--- YOUR OBJECTIVE ---
Give every line of the data again, unchanged, but with no pictures.

--- Records with scene code ---
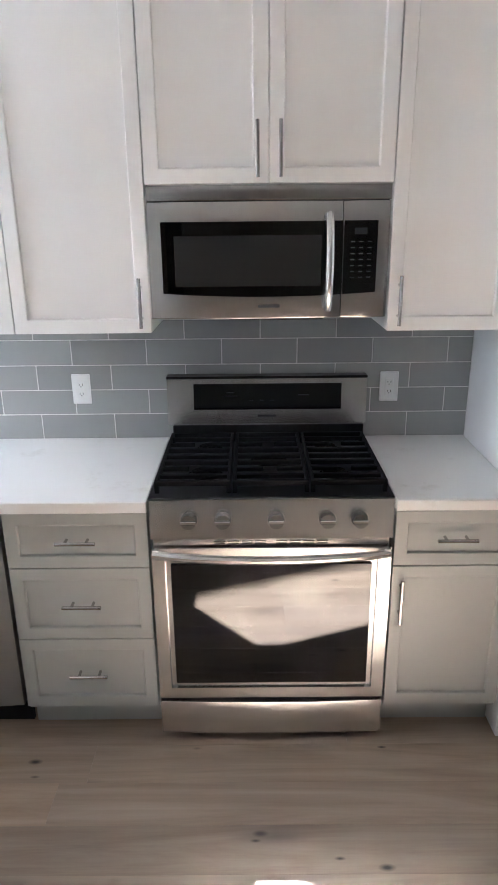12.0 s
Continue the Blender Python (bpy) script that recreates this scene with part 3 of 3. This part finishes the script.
def along_y(bm, a, c, o0, o1, z0, z1, bev):
    """Fronts that face -x: distance `o` is measured from the kitchen wall towards the room."""
    box(bm, XK - o1, a, z0, XK - o0, c, z1, bev)
    return Vector((-1, 0, 0))


GAP = .0015
def upper(y0, y1, z0, z1, depth, doors, handles, label, group="upper wall cabinets"):
    t = thing("wall_cabinet", (XK - depth / 2, (y0 + y1) / 2, z0), label, "wall cabinet", group)
    part("body", box(B(), XK - depth + .021, y0 + .001, z0 + .002, XK - .002, y1 - .001, z1), CAB_WHITE, t)
    n = len(doors) - 1
    for k in range(n):
        d = shaker(t, "door", doors[k] + GAP, doors[k + 1] - GAP, z0, z1 - .01, depth, CAB_WHITE, along_y)
        hy, hz = handles[k]
        bar(d, (XK - depth, hy, hz), (XK - depth, hy, hz + .16), (-1, 0, 0))
    return t


UZ0, UZ1, UD = 1.383, 2.40, .316
upper(5.075, 5.715, UZ0, UZ1, UD, (5.075, 5.413, 5.715), ((5.380, UZ0 + .02), (5.446, UZ0 + .02)), "white shaker wall cabinet with two doors over the counter")
upper(4.618, 5.075, UZ0, UZ1, UD, (4.618, 5.075), ((4.648, UZ0 + .02),), "white shaker wall cabinet with one door beside the microwave")
upper(3.840, 4.618, 1.843, UZ1, UD, (3.840, 4.229, 4.618), ((4.194, 1.86), (4.264, 1.86)), "short white shaker wall cabinet above the microwave")
upper(3.442, 3.840, UZ0, UZ1, UD, (3.442, 3.840), ((3.805, UZ0 + .02),), "white shaker wall cabinet with one door beside the fridge panel")
upper(2.137, 3.335, 1.86, UZ1, .68, (2.137, 2.645, 3.185), ((2.610, 1.88), (2.680, 1.88)), "deep white shaker cabinet above the fridge")
single("tall_end_board", box(B(), 1.79, 3.337, 0, XK - .001, 3.440, 2.412, .003), CAB_WHITE, "tall white end panel between counter and fridge", "end board", "fridge end boards")
single("tall_end_board", box(B(), 1.775, 2.085, 0, XK - .001, 2.135, 2.412, .003), CAB_WHITE, "tall white end panel beside the fridge", "end board", "fridge end boards")
single("cabinet_crown", box(B(), XK - UD + .004, 3.442, UZ1 + .001, XK - .002, 5.715, CS - .001, .002), CAB_WHITE, "white filler strip above the wall cabinets", "trim")
single("cabinet_crown", box(B(), 1.765, 2.137, UZ1 + .001, XK - .002, 3.335, CS - .001, .002), CAB_WHITE, "white filler strip above the fridge cabinet", "trim")

BD = .618     # depth of the base cabinets' fronts from the wall
def base_unit(y0, y1, fronts, label):
    t = thing("base_cabinet", (XK - .3, (y0 + y1) / 2, 0), label, "base cabinet", "grey base cabinets")
    part("body", box(B(), XK - BD + .021, y0 + .001, .105, XK - .02, y1 - .001, .875), CAB_GREY, t)
    part("toe_kick", box(B(), XK - BD + .075, y0 + .001, 0, XK - BD + .090, y1 - .001, .105), CAB_GREY, t)
    for z0, z1, kind in fronts:
        d = shaker(t, "drawer_front" if kind == "drawer" else "door", y0 + GAP, y1 - GAP, z0 + GAP, z1 - GAP, BD, CAB_GREY, along_y, .06)
        if kind == "drawer":
            c = (y0 + y1) / 2
            zz = (z0 + z1) / 2
            bar(d, (XK - BD + .01, c - .064, zz), (XK - BD + .01, c + .064, zz), (-1, 0, 0))
        else:
            bar(d, (XK - BD, y1 - .03, z1 - .20), (XK - BD, y1 - .03, z1 - .04), (-1, 0, 0))
    return t


base_unit(4.622, 5.085, ((.672, .868, "drawer"), (.402, .672, "drawer"), (.125, .402, "drawer")), "grey base cabinet with three drawers beside the range")
base_unit(3.442, 3.838, ((.672, .868, "drawer"), (.125, .672, "door")), "grey base cabinet with one drawer over a door")

# corner and window run
CX0, CY = 1.16, 6.05      # left end and front of the run under the window
DX, DY = 1.50, 5.765       # ends of the slanted corner front
t = thing("base_cabinet", (1.33, 6.4, 0), "grey base cabinet with a drawer over a door under the window", "base cabinet", "grey base cabinets")
part("body", box(B(), CX0, CY + .021, .105, DX, YW - .02, .875), CAB_GREY, t)
part("toe_kick", box(B(), CX0 + .01, CY + .075, 0, DX + .1, CY + .09, .105), CAB_GREY, t)
part("end_panel", box(B(), CX0 - .018, CY, 0, CX0 - .001, YW - .012, .875, .002), CAB_GREY, t)


def along_x(bm, a, c, o0, o1, z0, z1, bev):
    box(bm, a, YW - o1, z0, c, YW - o0, z1, bev)
    return Vector((0, -1, 0))


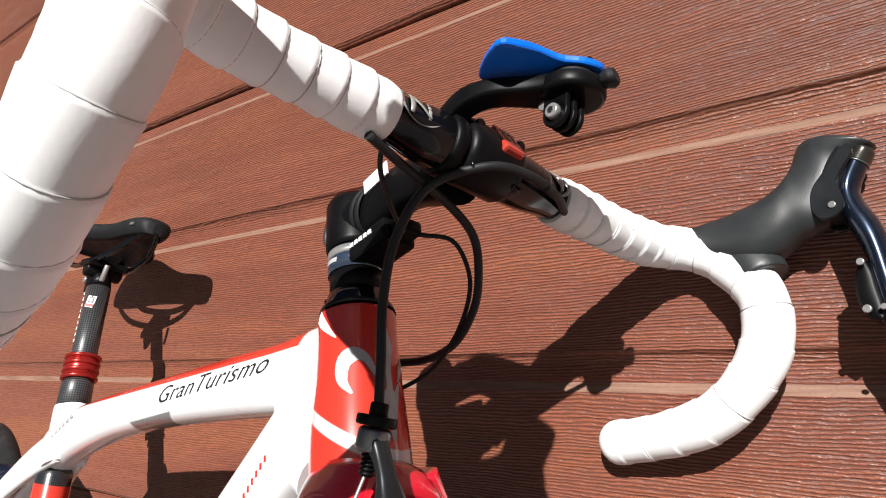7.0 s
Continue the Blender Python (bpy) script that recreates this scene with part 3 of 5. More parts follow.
def build_frame():
    global DOWN, TOP
    DOWN = part("down_tube", loft(B(), rows_of(*DT), n=32, power=3.0), down_paint, bike, "glossy white down tube with grey and red lower end")
    part("bottom_bracket", soft_disc(soft_disc(B(), (BBX, -0.037, BBZ), (0, 1, 0), 0.0315, 0.074, 32), (BBX, -0.043, BBZ), (0, 1, 0), 0.0285, 0.086, 32), red_paint, bike, "red bottom bracket shell")
    bm = B()
    loft(bm, rows_of(*TT), n=28, power=2.4)
    # gusset behind the head tube, and the mast that takes the seatpost
    loft(bm, rows_of((0.340, 0, 0.650, 0.0205, 0.0235), (0.322, 0, 0.690, 0.0195, 0.0225), (0.3130, 0, 0.706, 0.0187, 0.0205), (0.3118, 0, 0.710, 0.0180, 0.0192)), n=24)
    TOP = part("top_tube", bm, top_paint, bike, "glossy white arched top tube with a red back")
    bm = B()
    loft(bm, rows_of((0.800, 0, 0.690, 0.019, 0.022), (0.775, 0, 0.705, 0.017, 0.026), (0.757, 0, 0.722, 0.015, 0.020), (0.748, 0, 0.738, 0.012, 0.012)), n=20)
    part("head_gusset", bm, white_paint, bike)
    bm = B()
    loft(bm, rows_of((0.833, 0, 0.680, 0.0290, 0.0300), (0.829, 0, 0.692, 0.0285, 0.0290), (0.8205, 0, 0.716, 0.0275, 0.0280), (0.812, 0, 0.744, 0.0250, 0.0255), (0.8055, 0, 0.764, 0.0238, 0.0245), (0.8006, 0, 0.780, 0.0236, 0.0242), (0.8000, 0, 0.7822, 0.0226, 0.0232)), n=40)
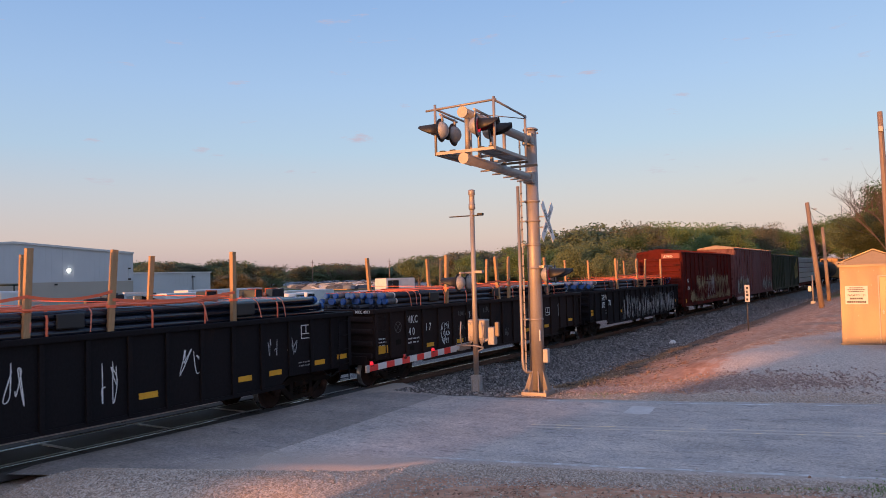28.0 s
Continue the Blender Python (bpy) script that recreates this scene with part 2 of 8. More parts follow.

--- EXPECTED OUTPUT ---
12.0 s
Continue the Blender Python (bpy) script that recreates this scene with part 3 of 3. This part finishes the script.
def along_y(bm, a, c, o0, o1, z0, z1, bev):
    """Fronts that face -x: distance `o` is measured from the kitchen wall towards the room."""
    box(bm, XK - o1, a, z0, XK - o0, c, z1, bev)
    return Vector((-1, 0, 0))


GAP = .0015
def upper(y0, y1, z0, z1, depth, doors, handles, label, group="upper wall cabinets"):
    t = thing("wall_cabinet", (XK - depth / 2, (y0 + y1) / 2, z0), label, "wall cabinet", group)
    part("body", box(B(), XK - depth + .021, y0 + .001, z0 + .002, XK - .002, y1 - .001, z1), CAB_WHITE, t)
    n = len(doors) - 1
    for k in range(n):
        d = shaker(t, "door", doors[k] + GAP, doors[k + 1] - GAP, z0, z1 - .01, depth, CAB_WHITE, along_y)
        hy, hz = handles[k]
        bar(d, (XK - depth, hy, hz), (XK - depth, hy, hz + .16), (-1, 0, 0))
    return t


UZ0, UZ1, UD = 1.383, 2.40, .316
upper(5.075, 5.715, UZ0, UZ1, UD, (5.075, 5.413, 5.715), ((5.380, UZ0 + .02), (5.446, UZ0 + .02)), "white shaker wall cabinet with two doors over the counter")
upper(4.618, 5.075, UZ0, UZ1, UD, (4.618, 5.075), ((4.648, UZ0 + .02),), "white shaker wall cabinet with one door beside the microwave")
upper(3.840, 4.618, 1.843, UZ1, UD, (3.840, 4.229, 4.618), ((4.194, 1.86), (4.264, 1.86)), "short white shaker wall cabinet above the microwave")
upper(3.442, 3.840, UZ0, UZ1, UD, (3.442, 3.840), ((3.805, UZ0 + .02),), "white shaker wall cabinet with one door beside the fridge panel")
upper(2.137, 3.335, 1.86, UZ1, .68, (2.137, 2.645, 3.185), ((2.610, 1.88), (2.680, 1.88)), "deep white shaker cabinet above the fridge")
single("tall_end_board", box(B(), 1.79, 3.337, 0, XK - .001, 3.440, 2.412, .003), CAB_WHITE, "tall white end panel between counter and fridge", "end board", "fridge end boards")
single("tall_end_board", box(B(), 1.775, 2.085, 0, XK - .001, 2.135, 2.412, .003), CAB_WHITE, "tall white end panel beside the fridge", "end board", "fridge end boards")
single("cabinet_crown", box(B(), XK - UD + .004, 3.442, UZ1 + .001, XK - .002, 5.715, CS - .001, .002), CAB_WHITE, "white filler strip above the wall cabinets", "trim")
single("cabinet_crown", box(B(), 1.765, 2.137, UZ1 + .001, XK - .002, 3.335, CS - .001, .002), CAB_WHITE, "white filler strip above the fridge cabinet", "trim")

BD = .618     # depth of the base cabinets' fronts from the wall
def base_unit(y0, y1, fronts, label):
    t = thing("base_cabinet", (XK - .3, (y0 + y1) / 2, 0), label, "base cabinet", "grey base cabinets")
    part("body", box(B(), XK - BD + .021, y0 + .001, .105, XK - .02, y1 - .001, .875), CAB_GREY, t)
    part("toe_kick", box(B(), XK - BD + .075, y0 + .001, 0, XK - BD + .090, y1 - .001, .105), CAB_GREY, t)
    for z0, z1, kind in fronts:
        d = shaker(t, "drawer_front" if kind == "drawer" else "door", y0 + GAP, y1 - GAP, z0 + GAP, z1 - GAP, BD, CAB_GREY, along_y, .06)
        if kind == "drawer":
            c = (y0 + y1) / 2
            zz = (z0 + z1) / 2
            bar(d, (XK - BD + .01, c - .064, zz), (XK - BD + .01, c + .064, zz), (-1, 0, 0))
        else:
            bar(d, (XK - BD, y1 - .03, z1 - .20), (XK - BD, y1 - .03, z1 - .04), (-1, 0, 0))
    return t


base_unit(4.622, 5.085, ((.672, .868, "drawer"), (.402, .672, "drawer"), (.125, .402, "drawer")), "grey base cabinet with three drawers beside the range")
base_unit(3.442, 3.838, ((.672, .868, "drawer"), (.125, .672, "door")), "grey base cabinet with one drawer over a door")

# corner and window run
CX0, CY = 1.16, 6.05      # left end and front of the run under the window
DX, DY = 1.50, 5.765       # ends of the slanted corner front
t = thing("base_cabinet", (1.33, 6.4, 0), "grey base cabinet with a drawer over a door under the window", "base cabinet", "grey base cabinets")
part("body", box(B(), CX0, CY + .021, .105, DX, YW - .02, .875), CAB_GREY, t)
part("toe_kick", box(B(), CX0 + .01, CY + .075, 0, DX + .1, CY + .09, .105), CAB_GREY, t)
part("end_panel", box(B(), CX0 - .018, CY, 0, CX0 - .001, YW - .012, .875, .002), CAB_GREY, t)


def along_x(bm, a, c, o0, o1, z0, z1, bev):
    box(bm, a, YW - o1, z0, c, YW - o0, z1, bev)
    return Vector((0, -1, 0))


7.0 s
Continue the Blender Python (bpy) script that recreates this scene with part 3 of 5. More parts follow.
def build_frame():
    global DOWN, TOP
    DOWN = part("down_tube", loft(B(), rows_of(*DT), n=32, power=3.0), down_paint, bike, "glossy white down tube with grey and red lower end")
    part("bottom_bracket", soft_disc(soft_disc(B(), (BBX, -0.037, BBZ), (0, 1, 0), 0.0315, 0.074, 32), (BBX, -0.043, BBZ), (0, 1, 0), 0.0285, 0.086, 32), red_paint, bike, "red bottom bracket shell")
    bm = B()
    loft(bm, rows_of(*TT), n=28, power=2.4)
    # gusset behind the head tube, and the mast that takes the seatpost
    loft(bm, rows_of((0.340, 0, 0.650, 0.0205, 0.0235), (0.322, 0, 0.690, 0.0195, 0.0225), (0.3130, 0, 0.706, 0.0187, 0.0205), (0.3118, 0, 0.710, 0.0180, 0.0192)), n=24)
    TOP = part("top_tube", bm, top_paint, bike, "glossy white arched top tube with a red back")
    bm = B()
    loft(bm, rows_of((0.800, 0, 0.690, 0.019, 0.022), (0.775, 0, 0.705, 0.017, 0.026), (0.757, 0, 0.722, 0.015, 0.020), (0.748, 0, 0.738, 0.012, 0.012)), n=20)
    part("head_gusset", bm, white_paint, bike)
    bm = B()
    loft(bm, rows_of((0.833, 0, 0.680, 0.0290, 0.0300), (0.829, 0, 0.692, 0.0285, 0.0290), (0.8205, 0, 0.716, 0.0275, 0.0280), (0.812, 0, 0.744, 0.0250, 0.0255), (0.8055, 0, 0.764, 0.0238, 0.0245), (0.8006, 0, 0.780, 0.0236, 0.0242), (0.8000, 0, 0.7822, 0.0226, 0.0232)), n=40)
28.0 s
Continue the Blender Python (bpy) script that recreates this scene with part 2 of 8. More parts follow.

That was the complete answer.